Do they use pdf format, or do you have to convert/download a special file type?
Can you browse webpages on them and it renders in digital ink?
I want to read more of the great, freely available content online but I struggle to read on phone or PC (bad screen). Do e-readers help address this?
If they are works published through mainstream book publishing houses then there’s a very good chance that they are available in epub format as well. Unfortunately, due to the limitations of epubs (kinda, but in truth not really) PDF is the format de jure when it comes to academic publications and epubs are virtually unheard of in this end of publishing, so keep this in mind.
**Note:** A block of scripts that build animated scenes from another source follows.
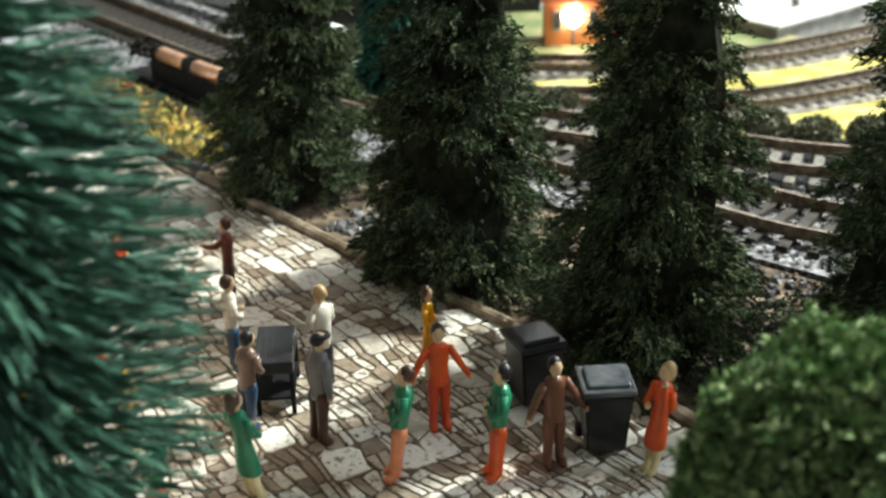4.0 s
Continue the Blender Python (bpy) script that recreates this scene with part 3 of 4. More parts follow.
post = thing("crossing_post", (-0.0920, 0.2155, 0), "grey square post carrying a worn red cross", "signpost", 20.0)
bm = bmesh.new()
box(bm, -0.0031, 0.0031, -0.0031, 0.0031, 0, 0.098, 0.0003)
part("mast", bm, M_GREY_PAINT, post)
for a in (38, -42):
    bm = bmesh.new()
    box(bm, -0.019, 0.019, -0.0006, 0.0006, -0.0042, 0.0042, 0.0003)
    bmesh.ops.transform(bm, matrix=Matrix.Translation((-0.0020, -0.0038 - (0.0013 if a < 0 else 0), 0.0915)) @ Matrix.Rotation(radians(a), 4, "Y"), verts=bm.verts)
    part("cross_arm", bm, M_SIGN_RED, post, "worn orange red slat")

# ---- trees ----
def strand_tree(name, place, z0, z1, radius, count, trunk_r, material, label, seed, droop, thick, profile, lift=0.0, skew=1.0):
    """A bottle-brush tree: a straight stem with bristles sticking out all round."""
    r = random.Random(seed)
    tree = thing(name, (*place, 0), label, "tree")
    bm = bmesh.new()
    tube(bm, [(0, 0, 0), (0.0002, 0, 0.001), (0.0002, 0.0002, z0 * 0.6 + 0.002), (0, 0, z0 + 0.008), (0, 0, z1 - 0.012)], [trunk_r * 1.1, trunk_r, trunk_r * 0.95, trunk_r * 0.7, 0.0006], 14)
    part("trunk", bm, M_BARK, tree, "dark brown ribbed stem", True)
    verts, faces = [], []
    steps = (0.05, 0.2, 0.34, 0.48, 0.6, 0.72, 0.84, 0.93, 1.0)
    for i in range(count):
        w = ((i + r.random()) / count) ** skew
        z = z0 + (z1 - z0) * w
        ln = radius * profile(w) * r.uniform(0.88, 1.06)
        a = i * 2.39996 + r.uniform(-0.4, 0.4)
        c, s = math.cos(a), math.sin(a)
        top = max(0.0, (w - 0.86) / 0.14)
        rise = (lift + 0.38 * top * r.random() + r.uniform(-0.05, 0.05)) * ln
        fall = droop * ln * r.uniform(0.6, 1.4)
        t0 = thick * r.uniform(0.75, 1.25)
        bend = r.uniform(-0.07, 0.07)
        n = len(verts)
        for k, q in enumerate(steps):
            px, py = q * ln * (c - s * bend * q), q * ln * (s + c * bend * q)
            pz = z + rise * q - fall * q * q
            h = t0 * (0.9, 1.0, 1.1, 1.1, 1.1, 1.05, 1.0, 0.95, 0.7)[k] * r.uniform(0.75, 1.25)
            for m in range(4):
                b = m * 1.5708 + 0.4 + 0.7 * k
                verts.append((px - s * h * math.cos(b), py + c * h * math.cos(b), pz + h * math.sin(b)))
        for k in range(len(steps) - 1):
            for m in range(4):
                faces.append((n + 4 * k + m, n + 4 * k + (m + 1) % 4, n + 4 * k + 4 + (m + 1) % 4, n + 4 * k + 4 + m))
        faces.append((n + 32, n + 33, n + 34, n + 35))
    soup("crown", verts, faces, material, tree, "stiff green plastic bristles")
    return tree


strand_tree("bristle_tree", (0.0370, 0.1875), 0.0290, 0.0960, 0.0258, 1650, 0.0030, M_BRUSH_A, "green bottle-brush model tree on a dark stem", 21, 0.05, 0.00025,
            lambda w: (0.50 + 0.5 * w / 0.17) if w < 0.17 else (1.0 if w < 0.55 else 1.0 - 0.50 * ((w - 0.55) / 0.45) ** 1.4), 0.02, 0.92)
strand_tree("bristle_tree", (-0.0380, 0.2690), 0.0100, 0.0610, 0.0236, 2200, 0.0022, M_BRUSH_B, "dark green bottle-brush model tree beside the shed", 22, 0.42, 0.00031,
            lambda w: 0.78 + 0.22 * min(1.0, w / 0.2) if w < 0.2 else (1.0 if w < 0.5 else 1.0 - 0.34 * ((w - 0.5) / 0.5) ** 1.6), 0.26)
strand_tree("teal_tree", (0.0370, 0.4440), 0.004, 0.062, 0.0165, 1100, 0.0014, M_TEAL, "teal green plastic tree beyond the rails", 23, 0.2, 0.0007, lambda w: 1.0 - 0.6 * w)


def sprig(r, verts, faces, base, way, length, count):
    """A twig of short needles set along a drooping line."""
    for i in range(count):
        t = (i + r.random()) / count
        size = r.uniform(0.0006, 0.0012) * (1.1 - 0.4 * t)
        p = base + way * (length * t) + Vector((r.gauss(0, 0.00022), r.gauss(0, 0.00022), r.gauss(0, 0.00016) - 0.12 * length * t * t))
        p.z = max(0.0004, p.z)
        d = (way + Vector((r.gauss(0, 0.45), r.gauss(0, 0.45), r.gauss(0, 0.35)))).normalized()
        e = d.cross(Vector((r.gauss(0, 1), r.gauss(0, 1), r.gauss(0, 1)))).normalized() * (size * 0.25)
        m, n = d.cross(e).normalized() * (size * 0.25), len(verts)
        verts += [p - d * size * 0.5, p + e + m, p + d * size, p - e + m]
        faces += [(n, n + 1, n + 2), (n, n + 2, n + 3)]


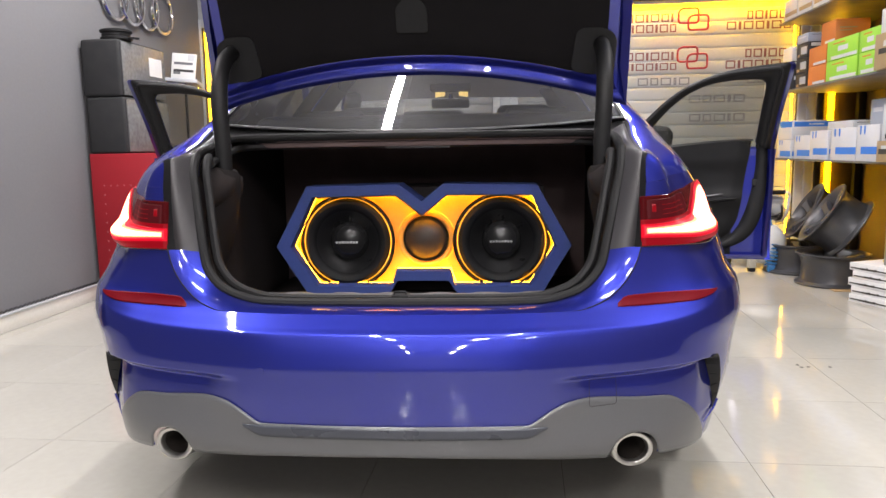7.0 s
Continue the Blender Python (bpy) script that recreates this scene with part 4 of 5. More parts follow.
    def depth(L, z):
        d = .100 + .030 * smooth01(.10, .3, L) * math.exp(-((z - (arm(L) - .035)) / .045) ** 2)
        d += .020 * smooth01(.84, .93, z) - .012 * smooth01(.55, .44, z)
        d -= .030 * math.exp(-((L - .32) / .14) ** 4) * math.exp(-((z - .615) / .035) ** 2)
        return d
    rows = []
    for k in lin(0, 1, 44):
        r = []
        for q in lin(0, 1, 30):
            z = .397 + (1.0 - .397) * q
            L = LMIN(z) + (LMAX(z) - LMIN(z)) * k
            z = .397 + (ZSILL(L) - .397) * q
            e = min(k, 1 - k, q) * 12
            r.append((L, depth(L, z) - .020 * (1 - min(1, e)), z))
        rows.append(r)
    panel = grid("trim_panel", rows, DRK, door, "black door trim panel")
    grid("sill_trim", [[(L, depth(L, 1.0), ZSILL(L)), (L, .10, ZSILL(L) + .012), (L, .078, ZSILL(L) + .010)] for L in lin(.10, .90, 20)], DRK2)
    st = [(.195, .772), (.235, .784), (.28, .781), (.33, .765), (.40, .722), (.45, .698), (.52, .697), (.64, .710), (.742, .724)]
    part("silver_strip", tube([P(L, depth(L, z) + .012, z) for L, z in fine2(st, 4)], [.0025 + .0085 * math.sin(math.pi * min(1, k / 32 + .04)) ** .6 for k in range(33)], 10, flat=.7), SATIN, door, "brushed silver trim strip")
    part("armrest", tube([P(L, depth(L, z - .02) + .004, z - .032) for L, z in fine2(st[2:] + [(.82, .728)], 4)], [.010 + .012 * math.sin(math.pi * min(1, k / 28)) ** .5 for k in range(29)], 10, flat=.7), DRK, door)
    hand = round_poly([(.33, .850), (.41, .818), (.555, .838), (.545, .888), (.41, .880)], .016)
    part("handle_bezel", extrude_poly(hand, .008, lambda u, v_, w: P(u, .104 + w + .012 * smooth01(.84, .9, v_), v_)), GLOSSBLACK, door)
    part("handle_ring", tube([P(u, .116 + .012 * smooth01(.84, .9, v_), v_) for u, v_ in round_poly([(.405, .826), (.55, .843), (.535, .884), (.42, .876)], .012, 3)], .0042, 6, closed=True), CHROME, door)
    for L in (.46, .49, .52):
        part("handle_slat", tube([P(L + .012, .118, .835), P(L - .005, .124, .876)], .0035, 6), CHROME, door)
    pk = round_poly([(.13, .622), (.20, .575), (.345, .566), (.48, .60), (.56, .655), (.44, .640), (.25, .632)], .02)
    # the pocket's inner shade, laid on as a dark plate
    part("door_pocket", extrude_poly(pk, .004, lambda u, v_, w: P(u, depth(u, v_) + .002 + w, v_)), GAP, door)
    part("pocket_lip", tube([P(u, depth(u, v_) + .010, v_) for u, v_ in fine2([(.135, .618), (.20, .573), (.345, .565), (.36, .57)], 4)], .005, 8), DRK2, door)
    part("tweeter_cover", extrude_poly(round_poly([(.115, .972), (.25, .992), (.34, 1.118), (.325, 1.125)], .012), .01, lambda u, v_, w: P(u, tw(v_) + .038 + w, v_)), DRK, door)
    part("lock_pin", tube([P(.86, .10, 1.03), P(.86, .10, 1.052)], .004, 8), BLACK, door)
    part("latch", box_bm(-.012, .012, -.03, .03, -.02, .02, .004), GAP, door, m=Matrix.Translation(P(.935, .088, .79)))
    part("door_stay", box_bm(-.02, .02, -.05, .05, -.012, .012, .005), BLACK, door, m=Matrix.Translation(P(.0, .07, .66)))
    for z in (.48, .82):
        part("door_hinge", box_bm(-.02, .02, -.05, .02, -.022, .022, .008), BLUE, door, m=Matrix.Translation(P(.0, .075, z)))
    mirror = part("door_mirror", box_bm(-.125, .125, -.065, .065, -.085, .085, .062, 6), GAP, door, "black door mirror", Matrix.Translation(P(.325, -.105, 1.058)) @ pose(0, 0, 0, 0, side * -6, side * 78))
    # mirror colour darkened in place of dark surroundings reflected in it
    part("mirror_glass", extrude_poly(round_poly([(-.10, -.060), (.10, -.064), (.105, .055), (-.10, .062)], .03), .004, lambda u, v_, w: (u, -.0645 - w, v_)), surface("darkened_mirror", (.16, .16, .17), .03, 1.0, .02, 5, 50, 0), mirror)
    part("mirror_arm", box_bm(-.06, .06, -.02, .02, -.02, .02, .012), GLOSSBLACK, door, m=Matrix.Translation(P(.25, -.0, 1.0)))
    return door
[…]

With regards to converting PDFs to epubs, generally the embedded “virtual” text in a PDF is very sub-par. I’m sure you’ve tried to search a PDF for a key term only for the search to return empty although you know that the PDF contains that word - that’s due to the embedded text being shoddy. Most simple PDF converter tools just extract the embedded text, which is commonly a first pass OCR attempt by an outdated tool so you end up with text like:
It’s really unwieldy and most of the time it’s so scrappy that you’re better off starting from scratch without it.
I’ve just had a poke around and it’s quite doable to turn a webpage into epub format using the dotepub tool. I’ll try to remember to upload an example of what it produced using zero effort when Catbox.moe comes back online but anyway the epub turned out really well tbh. Edit: Here’s the example file, can be viewed with any ebook reader app. I think with Marxists.org works that span multiple pages using different hyperlinks, it’s going to be a bit messier.
Cool!
See what you can find. We’re near an inflection point in the ereader market, with colour ereaders just recently becoming commercially available and with (relatively) high refresh rates starting to become available. I’m not sure how well the two are integrated but I’d guess pretty poorly right now. I’d hazard a guess that an ereader with a serviceable refresh rate that would make phone-style navigation practical should be only a few years off - at a conservative estimate, 5 years, and at an optimistic estimate under 2. With that in mind opt for something that meets your needs but aim for the cheaper or refurbished end of the market as it would be a bit silly to drop hundreds of dollars on a cutting-edge device that is going to end up deprecated fairly soon imo.
Final tip: personally I prefer ereaders that have physical buttons to turn pages so that way your screen stays nice and clean.